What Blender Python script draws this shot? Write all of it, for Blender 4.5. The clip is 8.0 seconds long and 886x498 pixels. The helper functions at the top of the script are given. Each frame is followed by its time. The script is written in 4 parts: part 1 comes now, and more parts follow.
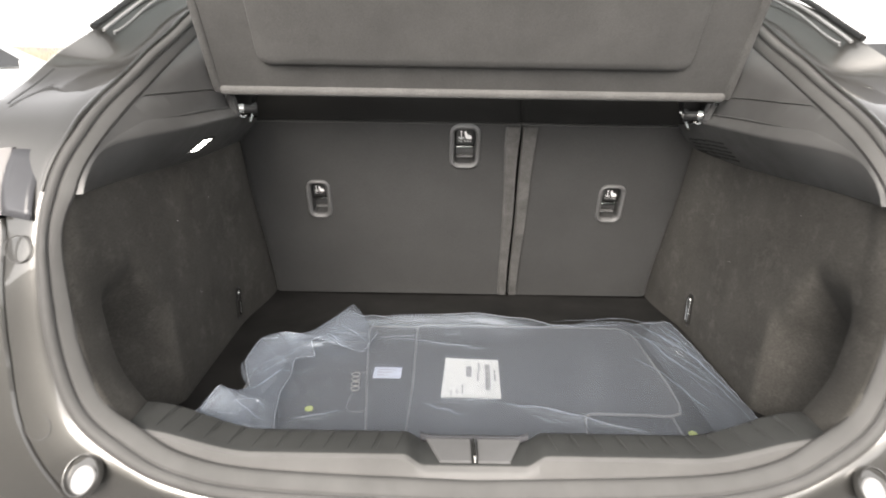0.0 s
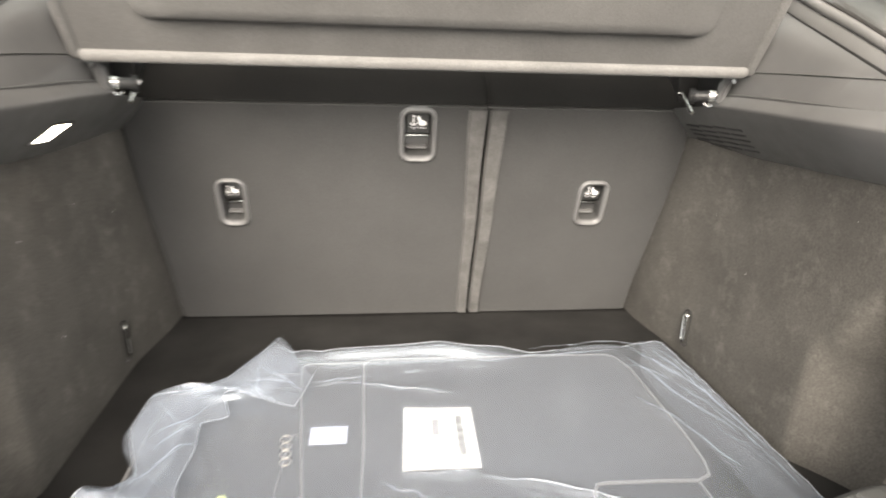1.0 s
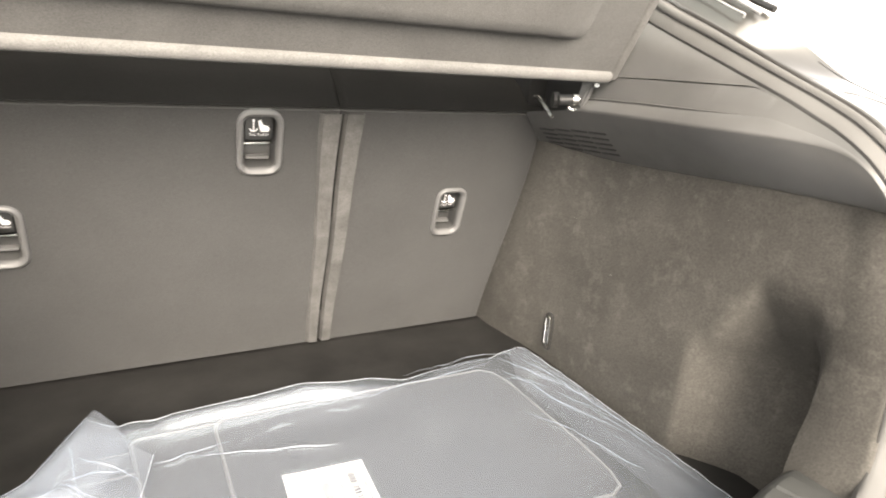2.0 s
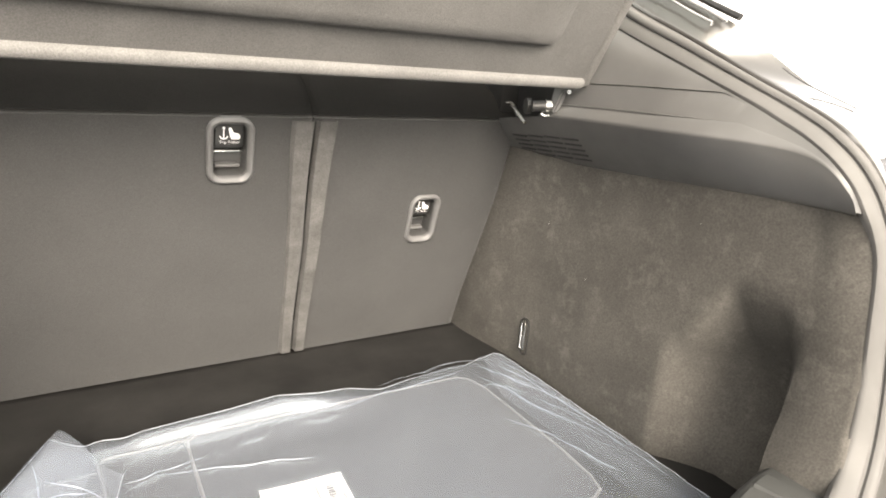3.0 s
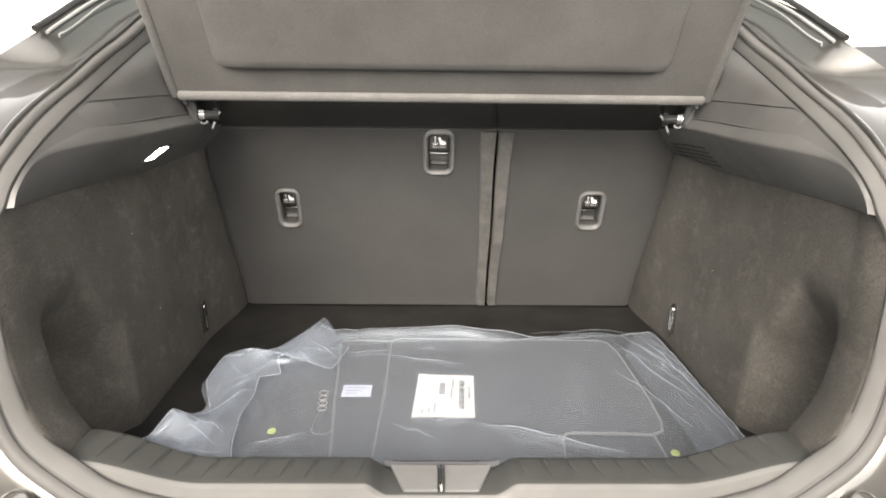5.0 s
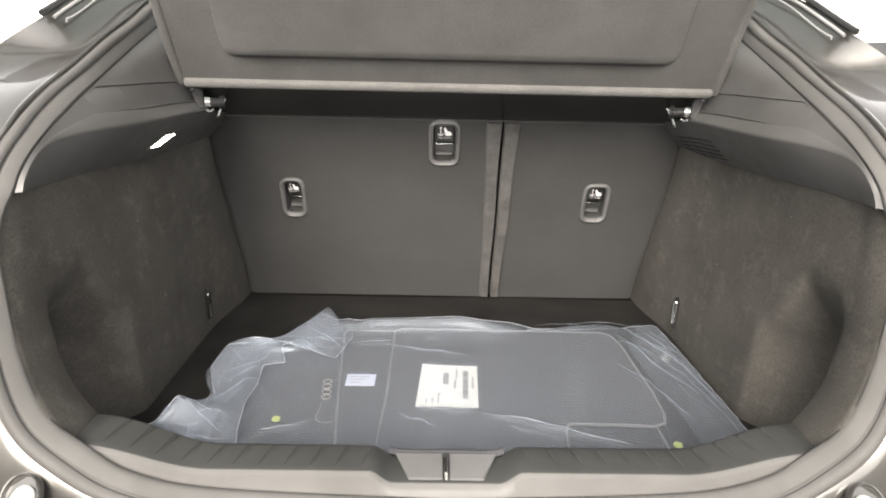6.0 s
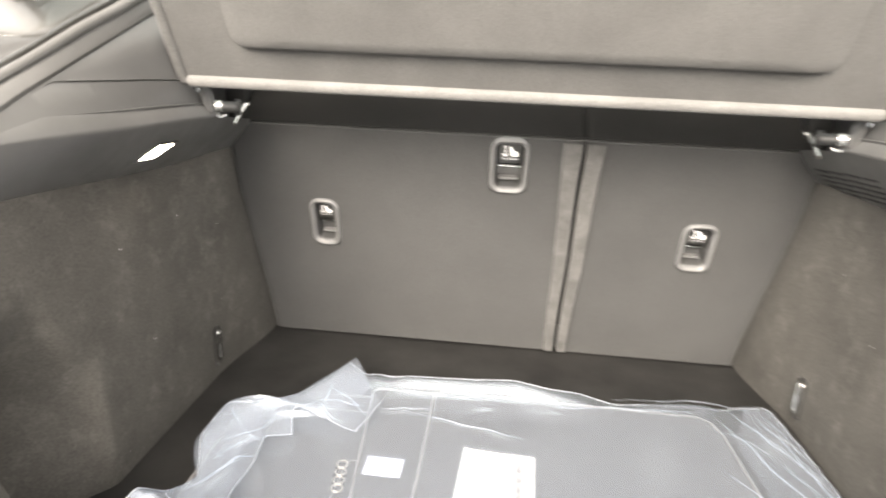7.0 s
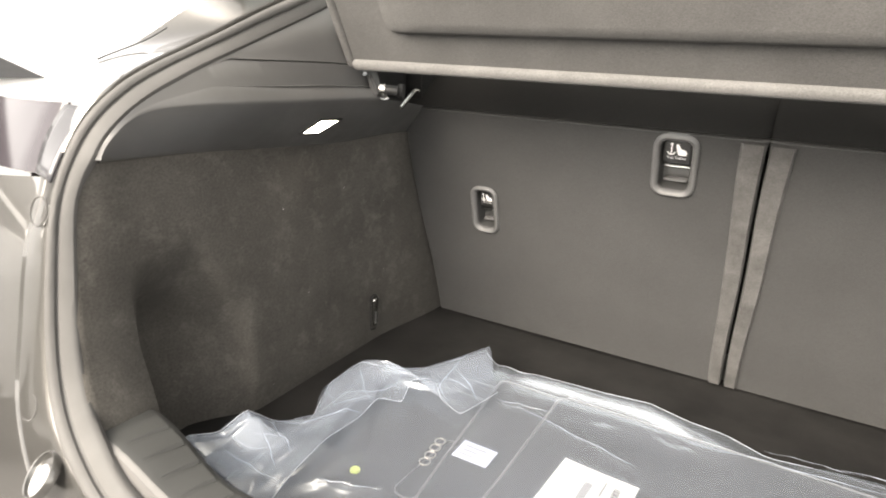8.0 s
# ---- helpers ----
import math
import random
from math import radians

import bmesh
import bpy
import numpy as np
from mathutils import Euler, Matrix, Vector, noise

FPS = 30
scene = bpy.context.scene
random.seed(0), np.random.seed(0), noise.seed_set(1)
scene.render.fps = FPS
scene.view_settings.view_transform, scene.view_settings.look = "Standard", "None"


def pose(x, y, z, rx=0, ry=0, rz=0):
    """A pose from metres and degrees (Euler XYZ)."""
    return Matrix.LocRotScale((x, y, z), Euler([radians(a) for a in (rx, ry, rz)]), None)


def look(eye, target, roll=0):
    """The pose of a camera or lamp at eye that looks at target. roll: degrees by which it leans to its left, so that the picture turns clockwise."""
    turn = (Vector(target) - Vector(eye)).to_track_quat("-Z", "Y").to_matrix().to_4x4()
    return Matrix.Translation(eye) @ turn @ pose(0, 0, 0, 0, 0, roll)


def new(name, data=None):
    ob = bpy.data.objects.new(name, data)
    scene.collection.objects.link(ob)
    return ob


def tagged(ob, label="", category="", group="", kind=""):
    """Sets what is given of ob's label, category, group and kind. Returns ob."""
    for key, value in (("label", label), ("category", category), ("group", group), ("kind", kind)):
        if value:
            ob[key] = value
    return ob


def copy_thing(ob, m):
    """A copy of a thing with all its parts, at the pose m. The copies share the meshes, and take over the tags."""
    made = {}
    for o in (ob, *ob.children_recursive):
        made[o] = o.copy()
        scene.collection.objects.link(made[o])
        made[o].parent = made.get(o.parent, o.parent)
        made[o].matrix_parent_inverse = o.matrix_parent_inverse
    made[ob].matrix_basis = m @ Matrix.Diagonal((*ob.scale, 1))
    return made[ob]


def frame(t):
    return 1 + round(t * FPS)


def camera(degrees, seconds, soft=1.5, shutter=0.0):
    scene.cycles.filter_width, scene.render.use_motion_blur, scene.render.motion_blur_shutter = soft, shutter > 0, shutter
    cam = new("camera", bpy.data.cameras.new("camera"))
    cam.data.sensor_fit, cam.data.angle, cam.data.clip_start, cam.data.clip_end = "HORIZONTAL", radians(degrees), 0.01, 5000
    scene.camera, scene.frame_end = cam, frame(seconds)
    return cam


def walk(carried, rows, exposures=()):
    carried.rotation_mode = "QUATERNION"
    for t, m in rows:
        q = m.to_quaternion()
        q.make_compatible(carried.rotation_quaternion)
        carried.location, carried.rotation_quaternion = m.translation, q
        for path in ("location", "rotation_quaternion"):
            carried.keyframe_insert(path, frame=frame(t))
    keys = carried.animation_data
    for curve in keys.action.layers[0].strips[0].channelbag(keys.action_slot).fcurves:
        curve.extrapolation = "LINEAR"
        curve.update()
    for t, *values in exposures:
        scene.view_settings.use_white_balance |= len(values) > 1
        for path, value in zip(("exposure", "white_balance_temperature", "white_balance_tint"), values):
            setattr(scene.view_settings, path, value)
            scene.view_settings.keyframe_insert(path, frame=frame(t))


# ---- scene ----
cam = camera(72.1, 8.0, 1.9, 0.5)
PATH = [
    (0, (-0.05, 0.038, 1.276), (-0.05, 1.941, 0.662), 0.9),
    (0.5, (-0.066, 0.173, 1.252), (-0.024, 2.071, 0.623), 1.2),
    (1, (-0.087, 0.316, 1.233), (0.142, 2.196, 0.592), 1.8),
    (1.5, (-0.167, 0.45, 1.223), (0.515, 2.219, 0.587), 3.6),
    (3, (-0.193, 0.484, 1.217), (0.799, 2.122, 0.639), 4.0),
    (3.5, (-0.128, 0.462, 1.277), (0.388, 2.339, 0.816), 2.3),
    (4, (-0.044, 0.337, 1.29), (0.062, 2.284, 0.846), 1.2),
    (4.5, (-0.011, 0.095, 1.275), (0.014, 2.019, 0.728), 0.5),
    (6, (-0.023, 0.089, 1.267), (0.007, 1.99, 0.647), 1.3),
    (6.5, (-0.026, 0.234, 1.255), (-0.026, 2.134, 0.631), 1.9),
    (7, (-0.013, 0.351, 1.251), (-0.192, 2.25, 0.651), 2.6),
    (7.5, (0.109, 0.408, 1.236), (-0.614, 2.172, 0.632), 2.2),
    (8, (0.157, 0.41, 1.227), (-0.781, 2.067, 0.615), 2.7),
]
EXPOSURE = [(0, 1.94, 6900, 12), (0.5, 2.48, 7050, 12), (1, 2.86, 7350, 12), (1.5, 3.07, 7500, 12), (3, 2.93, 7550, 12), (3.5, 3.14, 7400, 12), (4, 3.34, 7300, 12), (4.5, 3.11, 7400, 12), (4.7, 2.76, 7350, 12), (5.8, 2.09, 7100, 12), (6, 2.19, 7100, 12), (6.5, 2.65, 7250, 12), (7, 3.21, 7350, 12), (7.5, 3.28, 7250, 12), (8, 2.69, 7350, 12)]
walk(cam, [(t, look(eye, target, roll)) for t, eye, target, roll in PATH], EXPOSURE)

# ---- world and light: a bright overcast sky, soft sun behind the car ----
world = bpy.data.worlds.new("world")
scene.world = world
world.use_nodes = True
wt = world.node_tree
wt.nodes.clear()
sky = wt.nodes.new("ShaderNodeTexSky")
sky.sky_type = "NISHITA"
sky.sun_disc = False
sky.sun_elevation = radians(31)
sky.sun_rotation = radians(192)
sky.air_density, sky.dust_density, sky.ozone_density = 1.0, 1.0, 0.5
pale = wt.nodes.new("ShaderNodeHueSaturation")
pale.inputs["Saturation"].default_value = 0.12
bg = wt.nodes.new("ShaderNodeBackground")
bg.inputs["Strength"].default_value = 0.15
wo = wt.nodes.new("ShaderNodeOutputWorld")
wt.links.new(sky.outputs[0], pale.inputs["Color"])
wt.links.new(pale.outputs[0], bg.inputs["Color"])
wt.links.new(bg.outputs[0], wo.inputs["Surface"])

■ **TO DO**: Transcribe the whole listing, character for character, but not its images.

■ **RESULT OF THIS TASK**:
What Blender Python script draws this shot? Write all of it, for Blender 4.5. The clip is 8.0 seconds long and 886x498 pixels. The helper functions at the top of the script are given. Each frame is followed by its time. The script is written in 4 parts: part 1 comes now, and more parts follow.
0.0 s
1.0 s
2.0 s
3.0 s
5.0 s
6.0 s
7.0 s
8.0 s
# ---- helpers ----
import math
import random
from math import radians

import bmesh
import bpy
import numpy as np
from mathutils import Euler, Matrix, Vector, noise

FPS = 30
scene = bpy.context.scene
random.seed(0), np.random.seed(0), noise.seed_set(1)
scene.render.fps = FPS
scene.view_settings.view_transform, scene.view_settings.look = "Standard", "None"


def pose(x, y, z, rx=0, ry=0, rz=0):
    """A pose from metres and degrees (Euler XYZ)."""
    return Matrix.LocRotScale((x, y, z), Euler([radians(a) for a in (rx, ry, rz)]), None)


def look(eye, target, roll=0):
    """The pose of a camera or lamp at eye that looks at target. roll: degrees by which it leans to its left, so that the picture turns clockwise."""
    turn = (Vector(target) - Vector(eye)).to_track_quat("-Z", "Y").to_matrix().to_4x4()
    return Matrix.Translation(eye) @ turn @ pose(0, 0, 0, 0, 0, roll)


def new(name, data=None):
    ob = bpy.data.objects.new(name, data)
    scene.collection.objects.link(ob)
    return ob


def tagged(ob, label="", category="", group="", kind=""):
    """Sets what is given of ob's label, category, group and kind. Returns ob."""
    for key, value in (("label", label), ("category", category), ("group", group), ("kind", kind)):
        if value:
            ob[key] = value
    return ob


def copy_thing(ob, m):
    """A copy of a thing with all its parts, at the pose m. The copies share the meshes, and take over the tags."""
    made = {}
    for o in (ob, *ob.children_recursive):
        made[o] = o.copy()
        scene.collection.objects.link(made[o])
        made[o].parent = made.get(o.parent, o.parent)
        made[o].matrix_parent_inverse = o.matrix_parent_inverse
    made[ob].matrix_basis = m @ Matrix.Diagonal((*ob.scale, 1))
    return made[ob]


def frame(t):
    return 1 + round(t * FPS)


def camera(degrees, seconds, soft=1.5, shutter=0.0):
    scene.cycles.filter_width, scene.render.use_motion_blur, scene.render.motion_blur_shutter = soft, shutter > 0, shutter
    cam = new("camera", bpy.data.cameras.new("camera"))
    cam.data.sensor_fit, cam.data.angle, cam.data.clip_start, cam.data.clip_end = "HORIZONTAL", radians(degrees), 0.01, 5000
    scene.camera, scene.frame_end = cam, frame(seconds)
    return cam


def walk(carried, rows, exposures=()):
    carried.rotation_mode = "QUATERNION"
    for t, m in rows:
        q = m.to_quaternion()
        q.make_compatible(carried.rotation_quaternion)
        carried.location, carried.rotation_quaternion = m.translation, q
        for path in ("location", "rotation_quaternion"):
            carried.keyframe_insert(path, frame=frame(t))
    keys = carried.animation_data
    for curve in keys.action.layers[0].strips[0].channelbag(keys.action_slot).fcurves:
        curve.extrapolation = "LINEAR"
        curve.update()
    for t, *values in exposures:
        scene.view_settings.use_white_balance |= len(values) > 1
        for path, value in zip(("exposure", "white_balance_temperature", "white_balance_tint"), values):
            setattr(scene.view_settings, path, value)
            scene.view_settings.keyframe_insert(path, frame=frame(t))


# ---- scene ----
cam = camera(72.1, 8.0, 1.9, 0.5)
PATH = [
    (0, (-0.05, 0.038, 1.276), (-0.05, 1.941, 0.662), 0.9),
    (0.5, (-0.066, 0.173, 1.252), (-0.024, 2.071, 0.623), 1.2),
    (1, (-0.087, 0.316, 1.233), (0.142, 2.196, 0.592), 1.8),
    (1.5, (-0.167, 0.45, 1.223), (0.515, 2.219, 0.587), 3.6),
    (3, (-0.193, 0.484, 1.217), (0.799, 2.122, 0.639), 4.0),
    (3.5, (-0.128, 0.462, 1.277), (0.388, 2.339, 0.816), 2.3),
    (4, (-0.044, 0.337, 1.29), (0.062, 2.284, 0.846), 1.2),
    (4.5, (-0.011, 0.095, 1.275), (0.014, 2.019, 0.728), 0.5),
    (6, (-0.023, 0.089, 1.267), (0.007, 1.99, 0.647), 1.3),
    (6.5, (-0.026, 0.234, 1.255), (-0.026, 2.134, 0.631), 1.9),
    (7, (-0.013, 0.351, 1.251), (-0.192, 2.25, 0.651), 2.6),
    (7.5, (0.109, 0.408, 1.236), (-0.614, 2.172, 0.632), 2.2),
    (8, (0.157, 0.41, 1.227), (-0.781, 2.067, 0.615), 2.7),
]
EXPOSURE = [(0, 1.94, 6900, 12), (0.5, 2.48, 7050, 12), (1, 2.86, 7350, 12), (1.5, 3.07, 7500, 12), (3, 2.93, 7550, 12), (3.5, 3.14, 7400, 12), (4, 3.34, 7300, 12), (4.5, 3.11, 7400, 12), (4.7, 2.76, 7350, 12), (5.8, 2.09, 7100, 12), (6, 2.19, 7100, 12), (6.5, 2.65, 7250, 12), (7, 3.21, 7350, 12), (7.5, 3.28, 7250, 12), (8, 2.69, 7350, 12)]
walk(cam, [(t, look(eye, target, roll)) for t, eye, target, roll in PATH], EXPOSURE)

# ---- world and light: a bright overcast sky, soft sun behind the car ----
world = bpy.data.worlds.new("world")
scene.world = world
world.use_nodes = True
wt = world.node_tree
wt.nodes.clear()
sky = wt.nodes.new("ShaderNodeTexSky")
sky.sky_type = "NISHITA"
sky.sun_disc = False
sky.sun_elevation = radians(31)
sky.sun_rotation = radians(192)
sky.air_density, sky.dust_density, sky.ozone_density = 1.0, 1.0, 0.5
pale = wt.nodes.new("ShaderNodeHueSaturation")
pale.inputs["Saturation"].default_value = 0.12
bg = wt.nodes.new("ShaderNodeBackground")
bg.inputs["Strength"].default_value = 0.15
wo = wt.nodes.new("ShaderNodeOutputWorld")
wt.links.new(sky.outputs[0], pale.inputs["Color"])
wt.links.new(pale.outputs[0], bg.inputs["Color"])
wt.links.new(bg.outputs[0], wo.inputs["Surface"])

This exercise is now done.